|Place of origin||Italy|
|Serving temperature||Hot over pasta or on a pizza|
|Main ingredients||Tomatoes, garlic, onions, basil, oregano|
Marinara (lit. 'sailor') sauce is a tomato sauce usually made with tomatoes, garlic, herbs, and onions. Variations include capers, olives, spices, and a dash of wine. Widely used in Italian-American cuisine, it is known as alla marinara in Italy, where it is typically made with tomatoes, basil, and oregano, but also sometimes olives, capers, and salted anchovies. It is used for spaghetti and vermicelli, but also with meat or fish.
The terms should not be confused with spaghetti marinara, a popular dish in Australia, New Zealand, Spain, and South Africa, in which a tomato-based sauce is mixed with fresh seafood.

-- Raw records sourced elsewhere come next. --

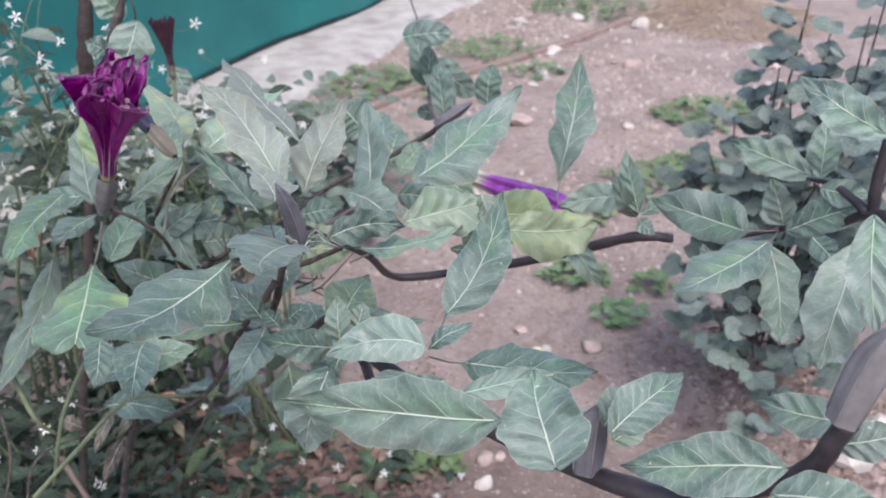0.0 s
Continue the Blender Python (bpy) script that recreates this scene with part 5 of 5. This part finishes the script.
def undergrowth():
    """Countless small leaves close to the soil under the shrub, shade put into their colour."""
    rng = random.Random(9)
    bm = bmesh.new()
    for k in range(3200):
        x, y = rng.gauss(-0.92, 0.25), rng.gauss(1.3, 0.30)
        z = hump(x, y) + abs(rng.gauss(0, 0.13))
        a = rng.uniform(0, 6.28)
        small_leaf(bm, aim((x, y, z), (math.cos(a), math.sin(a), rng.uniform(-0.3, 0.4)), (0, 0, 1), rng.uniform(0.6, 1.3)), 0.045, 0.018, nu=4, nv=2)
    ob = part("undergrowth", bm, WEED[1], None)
    tagged(ob, "tangled undergrowth of small leaves, coloured dark for the shade there", "undergrowth", kind="stuff")


undergrowth()


def hedge():
    """The mixed leaves that stand before the kerb, too many to count."""
    rng = random.Random(23)
    bm = bmesh.new()
    for k in range(1500):
        f = rng.random()
        x, y = -1.45 + 1.15 * f + rng.gauss(0, 0.12), 2.1 + 1.3 * f + rng.gauss(0, 0.18)
        z = hump(x, y) + rng.random() ** 0.8 * (0.85 - 0.45 * f + 0.15 * noise.noise(Vector((x * 5, y * 5, 0))))
        a = rng.uniform(0, 6.28)
        small_leaf(bm, aim((x, y, z), (math.cos(a), math.sin(a), rng.uniform(-0.5, 0.4)), (rng.uniform(-0.4, 0.4), -0.6, 0.8), rng.uniform(0.6, 1.4)), 0.075, 0.036, nu=4, nv=2)
    tagged(part("hedge_leaves", bm, WEED[4], None), "loose low hedge of dull green leaves before the kerb", "hedge", kind="stuff")


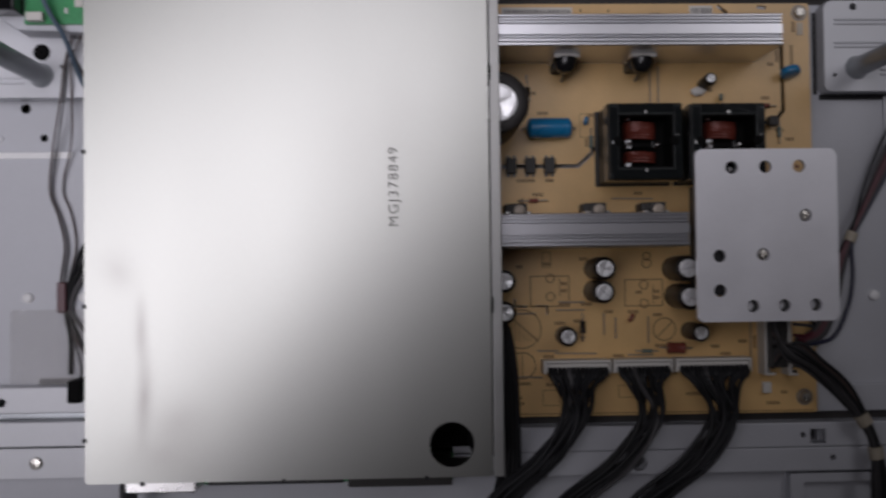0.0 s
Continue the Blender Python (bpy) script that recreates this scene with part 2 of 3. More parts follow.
def tube(pts, r, n=8, per=6, bm=None, flat=1.0):
    """A round wire swept along smoothed points."""
    bm = bm or bmesh.new()
    line = smooth_path(pts, per) if per > 1 else [Vector(p) for p in pts]
    side = None
    rings = []
    for i, p in enumerate(line):
        way = (line[min(i + 1, len(line) - 1)] - line[max(i - 1, 0)]).normalized()
        if side is None:
            side = way.cross(Vector((0, 0, 1)))
            side = (side if side.length > 0.05 else way.cross(Vector((1, 0, 0)))).normalized()
        else:
            side = (side - way * side.dot(way)).normalized()
        up = way.cross(side)
        rings.append([bm.verts.new(p + side * (r * math.cos(2 * math.pi * k / n)) + up * (r * flat * math.sin(2 * math.pi * k / n))) for k in range(n)])
    for a, b in zip(rings, rings[1:]):
        for k in range(n):
            bm.faces.new((a[k], a[(k + 1) % n], b[(k + 1) % n], b[k]))
    bm.faces.new(rings[0][::-1])
    bm.faces.new(rings[-1])
    return bm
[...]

In Italy, a pasta sauce including seafood is more commonly called alla pescatora.
Several folk theories exist as to the origin of this sauce. One version states that cooks aboard Neapolitan ships returning from the Americas invented marinara sauce in the mid-16th century after Spaniards introduced the tomato to Europe. Another theory states this was a sauce prepared by the wives of Neapolitan sailors upon their return from the sea.
Historically, however, the first Italian cookbook to include tomato sauce, Lo Scalco alla Moderna ('The Modern Steward'), was written by Italian chef Antonio Latini and was published in two volumes in 1692 and 1694. Latini served as the Steward of the First Minister to the Spanish Viceroy of Naples. This early tomato sauce was more like a modern tomato salsa.
A sauce similar to Italian-American marinara sauce is known in some areas of Central Italy as sugo finto, literally "fake (meatless) sauce".